*EXERCISE DETAILS*
Select from the records below every line that has the word "recreates" in it.

*MATERIAL FOR THIS EXERCISE*
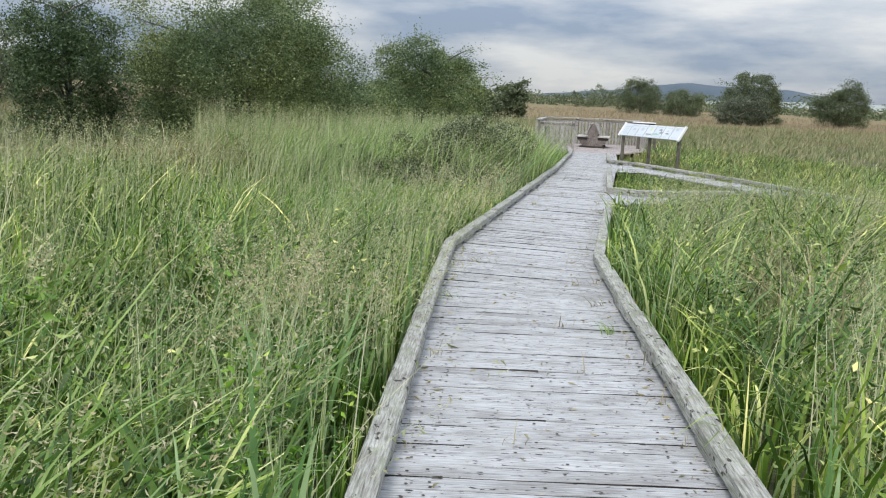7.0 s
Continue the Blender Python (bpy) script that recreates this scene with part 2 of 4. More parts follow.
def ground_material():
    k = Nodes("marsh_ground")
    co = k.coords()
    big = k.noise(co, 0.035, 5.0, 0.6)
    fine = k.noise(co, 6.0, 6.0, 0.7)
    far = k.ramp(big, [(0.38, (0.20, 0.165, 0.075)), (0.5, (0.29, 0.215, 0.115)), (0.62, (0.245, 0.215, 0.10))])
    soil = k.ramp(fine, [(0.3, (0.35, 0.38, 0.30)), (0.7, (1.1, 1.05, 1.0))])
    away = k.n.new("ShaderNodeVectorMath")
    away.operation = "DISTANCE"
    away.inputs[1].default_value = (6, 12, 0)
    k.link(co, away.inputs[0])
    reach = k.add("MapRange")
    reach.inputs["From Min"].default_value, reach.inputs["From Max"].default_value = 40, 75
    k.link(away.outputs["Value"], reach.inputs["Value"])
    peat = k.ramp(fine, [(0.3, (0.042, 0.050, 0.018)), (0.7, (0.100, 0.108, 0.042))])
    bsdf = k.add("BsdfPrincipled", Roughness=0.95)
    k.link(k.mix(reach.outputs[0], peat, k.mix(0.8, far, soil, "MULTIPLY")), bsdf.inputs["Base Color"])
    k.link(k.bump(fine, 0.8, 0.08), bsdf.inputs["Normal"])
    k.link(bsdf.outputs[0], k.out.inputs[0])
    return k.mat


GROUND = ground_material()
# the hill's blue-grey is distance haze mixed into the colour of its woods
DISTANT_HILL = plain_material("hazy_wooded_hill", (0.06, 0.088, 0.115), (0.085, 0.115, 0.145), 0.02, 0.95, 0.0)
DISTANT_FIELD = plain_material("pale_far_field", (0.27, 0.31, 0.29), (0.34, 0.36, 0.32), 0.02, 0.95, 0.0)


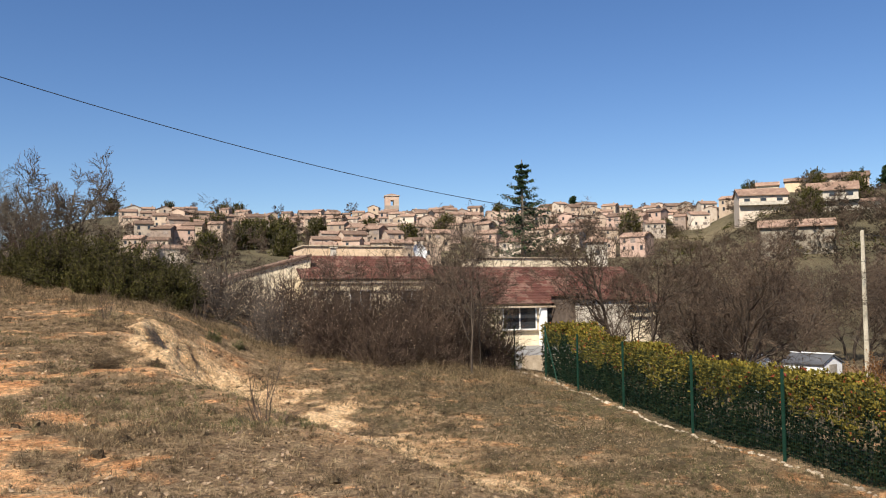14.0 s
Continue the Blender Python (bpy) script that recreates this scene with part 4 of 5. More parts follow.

*RESPONSE TO THIS EXERCISE*
Continue the Blender Python (bpy) script that recreates this scene with part 2 of 4. More parts follow.
Continue the Blender Python (bpy) script that recreates this scene with part 4 of 5. More parts follow.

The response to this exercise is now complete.